_Dataset excerpt_
-- Begin --

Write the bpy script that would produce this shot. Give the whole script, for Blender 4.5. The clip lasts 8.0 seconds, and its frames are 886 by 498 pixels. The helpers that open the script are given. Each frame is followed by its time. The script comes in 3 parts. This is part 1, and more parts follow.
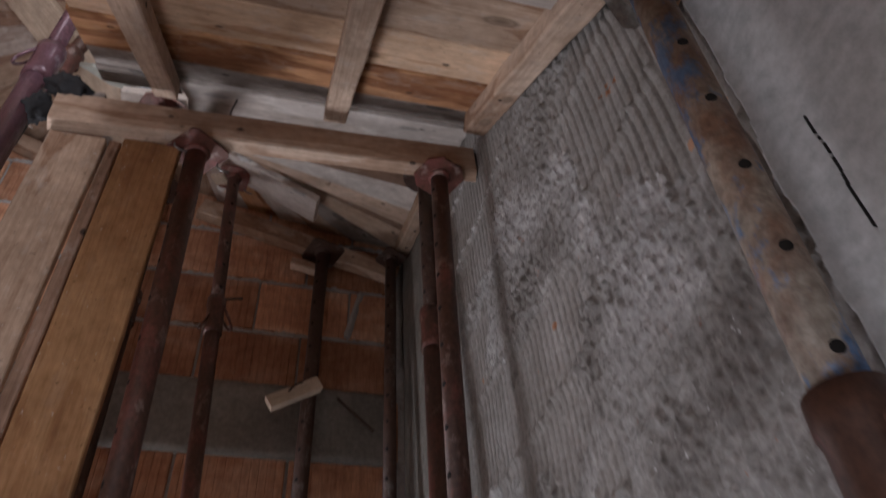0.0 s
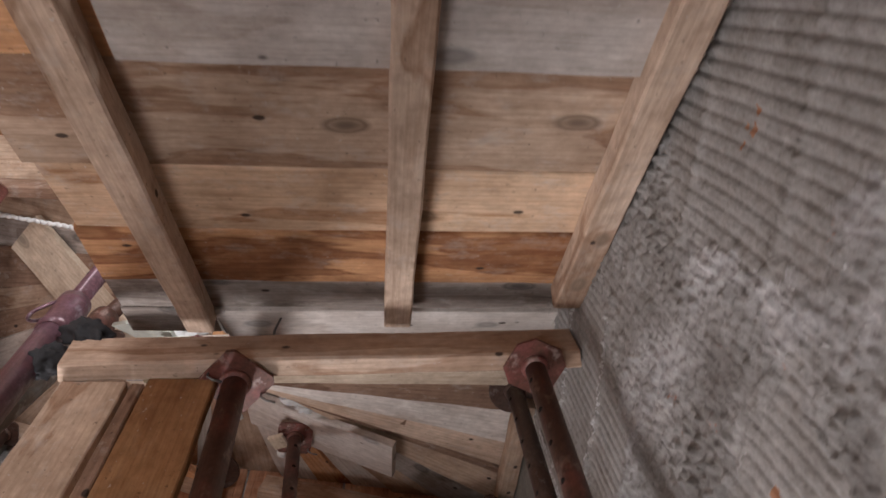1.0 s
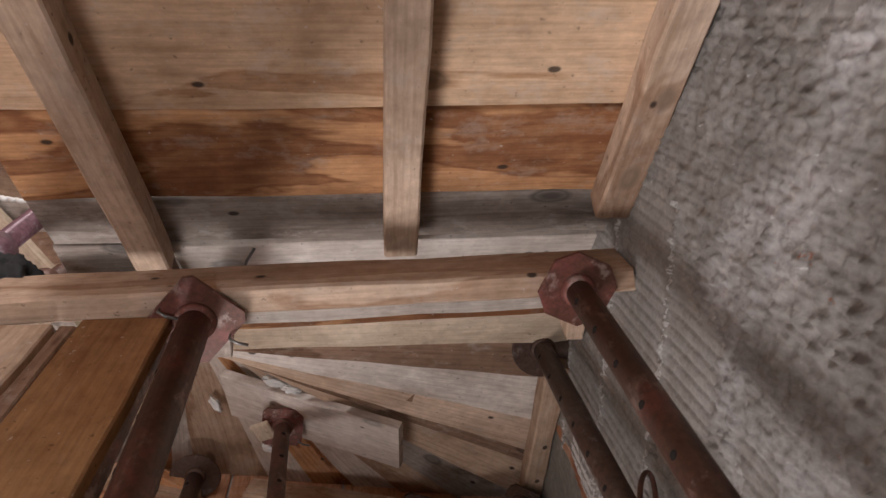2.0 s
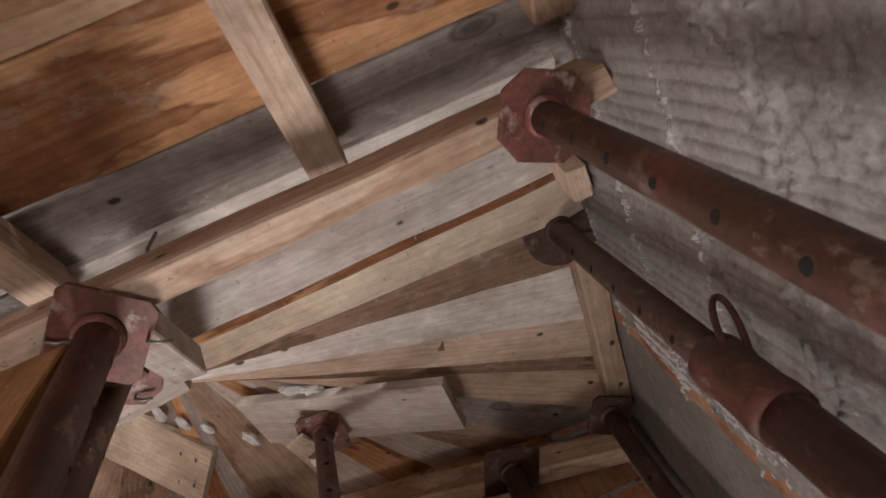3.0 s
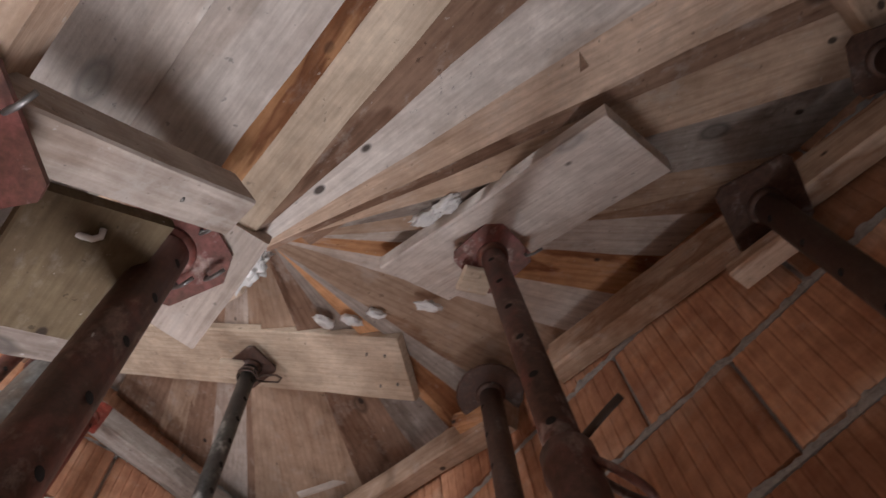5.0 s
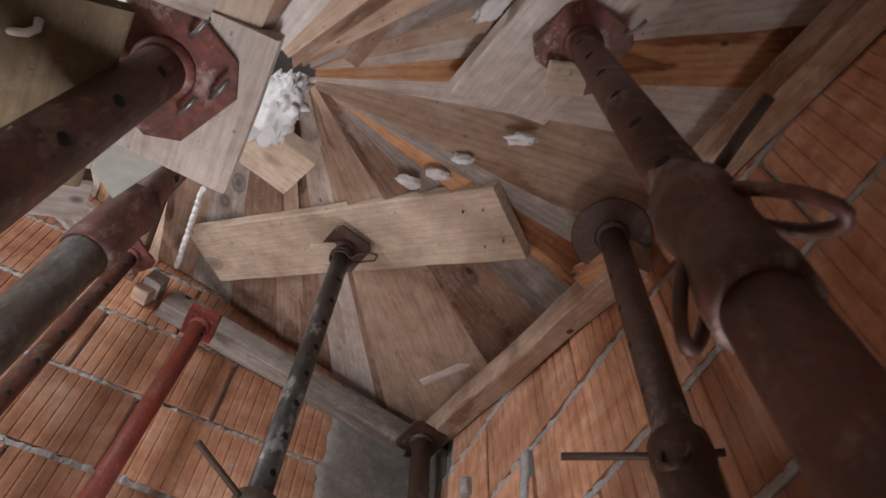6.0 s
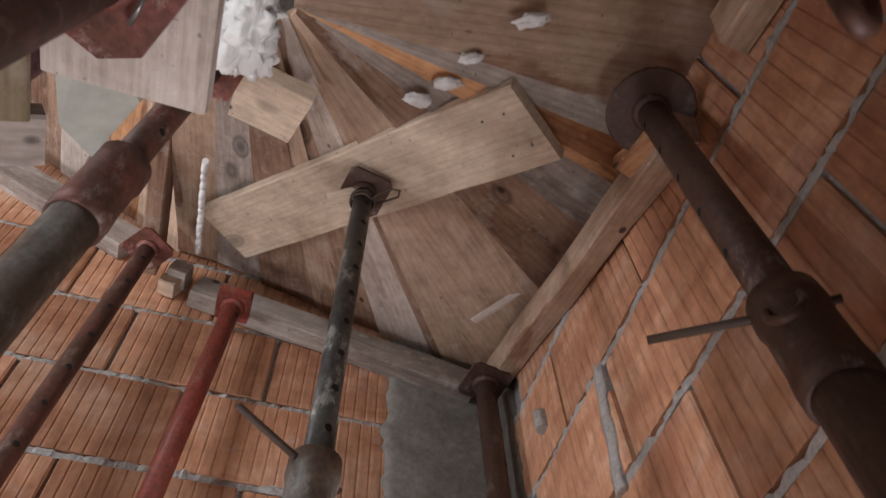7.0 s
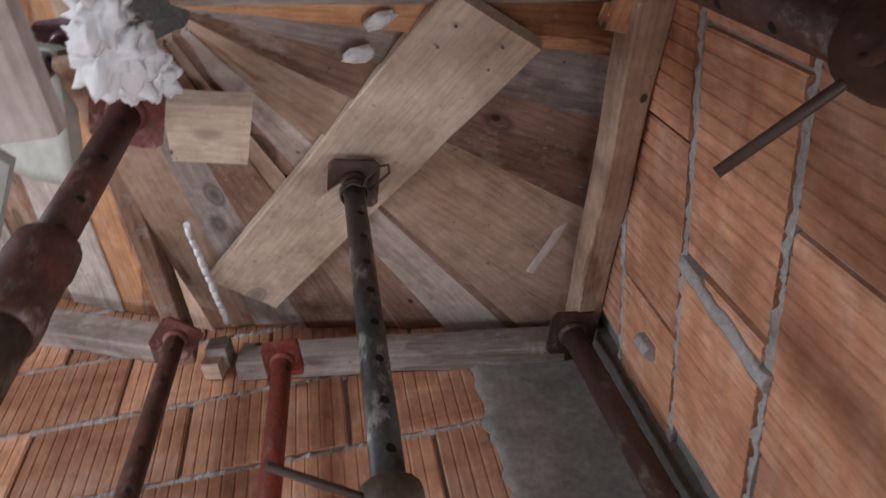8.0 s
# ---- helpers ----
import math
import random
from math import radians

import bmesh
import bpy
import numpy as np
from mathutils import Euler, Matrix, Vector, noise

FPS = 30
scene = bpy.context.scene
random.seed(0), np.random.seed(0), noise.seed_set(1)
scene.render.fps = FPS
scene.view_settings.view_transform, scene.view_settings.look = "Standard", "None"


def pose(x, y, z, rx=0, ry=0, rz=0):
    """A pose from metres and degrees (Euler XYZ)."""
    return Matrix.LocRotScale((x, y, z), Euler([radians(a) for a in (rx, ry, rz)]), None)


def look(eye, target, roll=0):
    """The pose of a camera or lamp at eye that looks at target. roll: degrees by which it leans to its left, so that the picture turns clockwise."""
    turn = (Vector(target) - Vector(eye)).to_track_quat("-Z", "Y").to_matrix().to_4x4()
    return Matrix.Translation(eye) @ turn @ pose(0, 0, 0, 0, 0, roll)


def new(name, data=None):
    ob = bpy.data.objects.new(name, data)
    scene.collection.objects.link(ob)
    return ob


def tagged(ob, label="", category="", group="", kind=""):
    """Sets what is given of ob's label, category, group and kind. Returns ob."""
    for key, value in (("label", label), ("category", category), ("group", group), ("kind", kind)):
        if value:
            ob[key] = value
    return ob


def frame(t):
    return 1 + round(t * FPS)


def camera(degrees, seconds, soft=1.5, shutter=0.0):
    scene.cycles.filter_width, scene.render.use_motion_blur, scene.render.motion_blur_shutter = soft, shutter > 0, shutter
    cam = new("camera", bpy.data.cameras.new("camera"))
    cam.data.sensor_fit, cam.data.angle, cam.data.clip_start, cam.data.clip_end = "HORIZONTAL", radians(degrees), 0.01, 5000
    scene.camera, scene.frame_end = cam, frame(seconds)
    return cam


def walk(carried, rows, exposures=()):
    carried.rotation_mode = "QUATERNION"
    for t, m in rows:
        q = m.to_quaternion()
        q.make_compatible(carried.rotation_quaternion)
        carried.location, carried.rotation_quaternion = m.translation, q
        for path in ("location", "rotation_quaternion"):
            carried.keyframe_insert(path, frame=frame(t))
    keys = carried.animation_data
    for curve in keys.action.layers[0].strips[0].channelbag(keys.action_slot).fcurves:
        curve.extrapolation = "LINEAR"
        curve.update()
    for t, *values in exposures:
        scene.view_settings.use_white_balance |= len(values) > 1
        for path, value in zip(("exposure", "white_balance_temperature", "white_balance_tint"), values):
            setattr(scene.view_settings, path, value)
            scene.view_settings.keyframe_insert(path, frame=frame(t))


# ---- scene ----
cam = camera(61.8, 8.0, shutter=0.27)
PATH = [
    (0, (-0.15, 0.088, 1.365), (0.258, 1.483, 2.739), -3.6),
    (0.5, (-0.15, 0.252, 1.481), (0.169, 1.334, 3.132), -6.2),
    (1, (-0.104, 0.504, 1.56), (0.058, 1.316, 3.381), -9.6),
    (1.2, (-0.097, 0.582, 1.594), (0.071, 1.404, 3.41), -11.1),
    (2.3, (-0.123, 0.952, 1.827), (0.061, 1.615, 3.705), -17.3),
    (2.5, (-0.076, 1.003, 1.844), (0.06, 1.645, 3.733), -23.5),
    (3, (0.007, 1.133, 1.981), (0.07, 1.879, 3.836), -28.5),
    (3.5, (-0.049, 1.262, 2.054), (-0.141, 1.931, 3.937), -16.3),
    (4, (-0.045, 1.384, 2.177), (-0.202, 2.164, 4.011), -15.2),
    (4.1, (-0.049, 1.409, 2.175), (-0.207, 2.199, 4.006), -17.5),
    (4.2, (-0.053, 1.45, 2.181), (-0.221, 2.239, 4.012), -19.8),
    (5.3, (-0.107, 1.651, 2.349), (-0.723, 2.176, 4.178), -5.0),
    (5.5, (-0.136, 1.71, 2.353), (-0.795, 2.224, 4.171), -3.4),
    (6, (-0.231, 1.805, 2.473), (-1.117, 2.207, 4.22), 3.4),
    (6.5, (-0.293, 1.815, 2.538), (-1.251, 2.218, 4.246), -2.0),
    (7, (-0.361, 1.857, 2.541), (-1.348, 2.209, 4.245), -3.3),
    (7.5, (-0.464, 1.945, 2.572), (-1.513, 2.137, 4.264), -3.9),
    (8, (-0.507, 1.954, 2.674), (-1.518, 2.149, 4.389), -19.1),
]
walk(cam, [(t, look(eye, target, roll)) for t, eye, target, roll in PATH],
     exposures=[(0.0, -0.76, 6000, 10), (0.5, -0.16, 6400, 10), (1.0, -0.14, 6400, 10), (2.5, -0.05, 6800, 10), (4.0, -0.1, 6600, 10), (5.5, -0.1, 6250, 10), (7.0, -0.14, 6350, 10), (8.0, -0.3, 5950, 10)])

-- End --

_What needs to be done_
Without including any pictures, print all of the material exactly as given.

_Answer to this task_
Write the bpy script that would produce this shot. Give the whole script, for Blender 4.5. The clip lasts 8.0 seconds, and its frames are 886 by 498 pixels. The helpers that open the script are given. Each frame is followed by its time. The script comes in 3 parts. This is part 1, and more parts follow.
0.0 s
1.0 s
2.0 s
3.0 s
5.0 s
6.0 s
7.0 s
8.0 s
# ---- helpers ----
import math
import random
from math import radians

import bmesh
import bpy
import numpy as np
from mathutils import Euler, Matrix, Vector, noise

FPS = 30
scene = bpy.context.scene
random.seed(0), np.random.seed(0), noise.seed_set(1)
scene.render.fps = FPS
scene.view_settings.view_transform, scene.view_settings.look = "Standard", "None"


def pose(x, y, z, rx=0, ry=0, rz=0):
    """A pose from metres and degrees (Euler XYZ)."""
    return Matrix.LocRotScale((x, y, z), Euler([radians(a) for a in (rx, ry, rz)]), None)


def look(eye, target, roll=0):
    """The pose of a camera or lamp at eye that looks at target. roll: degrees by which it leans to its left, so that the picture turns clockwise."""
    turn = (Vector(target) - Vector(eye)).to_track_quat("-Z", "Y").to_matrix().to_4x4()
    return Matrix.Translation(eye) @ turn @ pose(0, 0, 0, 0, 0, roll)


def new(name, data=None):
    ob = bpy.data.objects.new(name, data)
    scene.collection.objects.link(ob)
    return ob


def tagged(ob, label="", category="", group="", kind=""):
    """Sets what is given of ob's label, category, group and kind. Returns ob."""
    for key, value in (("label", label), ("category", category), ("group", group), ("kind", kind)):
        if value:
            ob[key] = value
    return ob


def frame(t):
    return 1 + round(t * FPS)


def camera(degrees, seconds, soft=1.5, shutter=0.0):
    scene.cycles.filter_width, scene.render.use_motion_blur, scene.render.motion_blur_shutter = soft, shutter > 0, shutter
    cam = new("camera", bpy.data.cameras.new("camera"))
    cam.data.sensor_fit, cam.data.angle, cam.data.clip_start, cam.data.clip_end = "HORIZONTAL", radians(degrees), 0.01, 5000
    scene.camera, scene.frame_end = cam, frame(seconds)
    return cam


def walk(carried, rows, exposures=()):
    carried.rotation_mode = "QUATERNION"
    for t, m in rows:
        q = m.to_quaternion()
        q.make_compatible(carried.rotation_quaternion)
        carried.location, carried.rotation_quaternion = m.translation, q
        for path in ("location", "rotation_quaternion"):
            carried.keyframe_insert(path, frame=frame(t))
    keys = carried.animation_data
    for curve in keys.action.layers[0].strips[0].channelbag(keys.action_slot).fcurves:
        curve.extrapolation = "LINEAR"
        curve.update()
    for t, *values in exposures:
        scene.view_settings.use_white_balance |= len(values) > 1
        for path, value in zip(("exposure", "white_balance_temperature", "white_balance_tint"), values):
            setattr(scene.view_settings, path, value)
            scene.view_settings.keyframe_insert(path, frame=frame(t))


# ---- scene ----
cam = camera(61.8, 8.0, shutter=0.27)
PATH = [
    (0, (-0.15, 0.088, 1.365), (0.258, 1.483, 2.739), -3.6),
    (0.5, (-0.15, 0.252, 1.481), (0.169, 1.334, 3.132), -6.2),
    (1, (-0.104, 0.504, 1.56), (0.058, 1.316, 3.381), -9.6),
    (1.2, (-0.097, 0.582, 1.594), (0.071, 1.404, 3.41), -11.1),
    (2.3, (-0.123, 0.952, 1.827), (0.061, 1.615, 3.705), -17.3),
    (2.5, (-0.076, 1.003, 1.844), (0.06, 1.645, 3.733), -23.5),
    (3, (0.007, 1.133, 1.981), (0.07, 1.879, 3.836), -28.5),
    (3.5, (-0.049, 1.262, 2.054), (-0.141, 1.931, 3.937), -16.3),
    (4, (-0.045, 1.384, 2.177), (-0.202, 2.164, 4.011), -15.2),
    (4.1, (-0.049, 1.409, 2.175), (-0.207, 2.199, 4.006), -17.5),
    (4.2, (-0.053, 1.45, 2.181), (-0.221, 2.239, 4.012), -19.8),
    (5.3, (-0.107, 1.651, 2.349), (-0.723, 2.176, 4.178), -5.0),
    (5.5, (-0.136, 1.71, 2.353), (-0.795, 2.224, 4.171), -3.4),
    (6, (-0.231, 1.805, 2.473), (-1.117, 2.207, 4.22), 3.4),
    (6.5, (-0.293, 1.815, 2.538), (-1.251, 2.218, 4.246), -2.0),
    (7, (-0.361, 1.857, 2.541), (-1.348, 2.209, 4.245), -3.3),
    (7.5, (-0.464, 1.945, 2.572), (-1.513, 2.137, 4.264), -3.9),
    (8, (-0.507, 1.954, 2.674), (-1.518, 2.149, 4.389), -19.1),
]
walk(cam, [(t, look(eye, target, roll)) for t, eye, target, roll in PATH],
     exposures=[(0.0, -0.76, 6000, 10), (0.5, -0.16, 6400, 10), (1.0, -0.14, 6400, 10), (2.5, -0.05, 6800, 10), (4.0, -0.1, 6600, 10), (5.5, -0.1, 6250, 10), (7.0, -0.14, 6350, 10), (8.0, -0.3, 5950, 10)])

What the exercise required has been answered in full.